Why one of Canada’s biggest programmatic spenders is still holding back

American Express spends big on RTB in U.S. but sees big roadblocks here

American Express caused a bit of a stir when it sent an RFP out to ad tech companies requesting they come up with ways to take the company “100% programmatic.” The company later told Advertising Age, which broke the story, that the prompt was intended to be inspirational, and that they don’t intend to go that far quite yet. But as a window into how AmEx is thinking about programmatic, it’s a bold statement nonetheless.

AD-Vantage took the opportunity to catch up with AmEx’s Canadian director of digital acquisition, Suat Alaybeyoglu, about whether the company’s adoption of programmatic technology has advanced as far in our market as it had in the U.S. According to Casale Media’s quarterly report on the Canadian programmatic landscape, AmEx has consistently ranked in the top 5 RTB spenders. Although finance is the third-highest spending sector, only RBC and AmEx have broken the top 10.

But Alaybeyoglu says AmEx Canada is a long way from going 100% programmatic, and a lot of things would need to happen before the company could even consider making it a majority of digital spend.

In fact, despite the large investment through digital AOR Mindshare, Alaybeyoglu says the company is still investing in programmatic more for its potential than its measurable ROI. “There are certain programmatic buys that we do that look good from an ROI perspective,” he says. “But we also want to do some tests to start learning about the environment.”

When asked what’s holding back investment, he points to many of the usual suspects: lack of inventory available via programmatic sources, underdeveloped measurement capabilities and pervasive fraud. At the top of his wish list: better targeting and the ability to measure unduplicated reach across channels.

AmEx, like other financial institutions, is in the unusual position of being equally a brand and direct response advertiser – a distinction that has become ever more clearly defined in programmatic. Alaybeyoglu said that for direct advertising, AmEx is more than comfortable bidding on the exchanges, where conversion-based optimization is a “no-brainer.” That’s where the company sees a clear ROI, with the many technologies available for measuring and attributing sales, subscriptions and other post-click activity.

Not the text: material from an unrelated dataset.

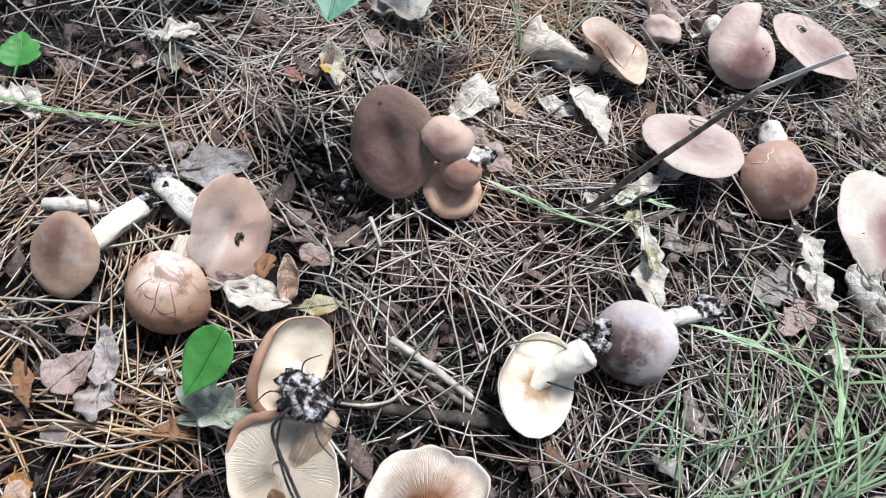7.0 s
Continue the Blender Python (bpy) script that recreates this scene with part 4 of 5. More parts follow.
leaf("tan curled leaf bit in orange needles", (-0.066, 0.303, 0.011), (-0.042, 0.295, 0.012), 0.010, TAN_LEAF, "long", 0.3, 0.1, crumple=0.5, stalk=0)
leaf("pale leaf in far litter", (-0.412, 0.456, 0.010), (-0.370, 0.448, 0.012), 0.030, PALE_LEAF, "lobed", 0.2, 0.05, crumple=0.7)
# round the upturned mushrooms
leaf("pale pinkish heart-shaped leaf", (-0.229, -0.014, 0.010), (-0.219, 0.012, 0.014), 0.022, PINK_LEAF, "ovate", 0.25, 0.05, crumple=0.3, lean=10)
leaf("pale curled leaf with pointed tip", (-0.205, -0.003, 0.012), (-0.222, 0.027, 0.016), 0.015, ASH_LEAF, "ovate", 0.4, 0.05, crumple=0.5)
leaf("small pale crumpled dry leaf on needles", (-0.210, 0.0, 0.012), (-0.197, -0.021, 0.012), 0.016, ASH_LEAF, "lobed", 0.3, 0.05, crumple=0.8)
leaf("grey green curled leaf", (-0.166, 0.010, 0.016), (-0.128, 0.002, 0.014), 0.030, GREYGREEN_LEAF, "lobed", 0.2, 0.16, roll=1.3, crumple=1.0)
leaf("grey green curled leaf rim", (-0.160, -0.006, 0.014), (-0.118, 0.012, 0.014), 0.014, GREYGREEN_LEAF, "long", 0.2, 0.06, roll=1.5, crumple=0.6, stalk=0)
leaf("pale leaf with folded edge beside an upturned cap", (-0.176, 0.070, 0.018), (-0.136, 0.076, 0.014), 0.022, PALE_LEAF, "long", 0.3, 0.08, crumple=0.6)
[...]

But for brand advertising, the metrics are still missing. “I don’t think there is any good equivalent to GRP right now,” he says. “Let’s say your goal is to drive awareness. It’s really getting in front of the right people with the right kind of frequency. I don’t think there’s a good metric to measure that, because impressions and clicks can really be gamed.”

He said the quality of inventory on open exchanges doesn’t lend itself to brand advertising. For brand building, the company turns to programmatic direct – buying based on publisher relationships, but with programmatic audience targeting technology. He said he sees more long term potential in programmatic direct, at least while open exchanges still suffer from quality issues.

So when is AmEx planning to take the majority of its digital dollars over to programmatic? “I don’t think the industry is there yet,” says Alaybeyoglu. “Hopefully one day, but not now.”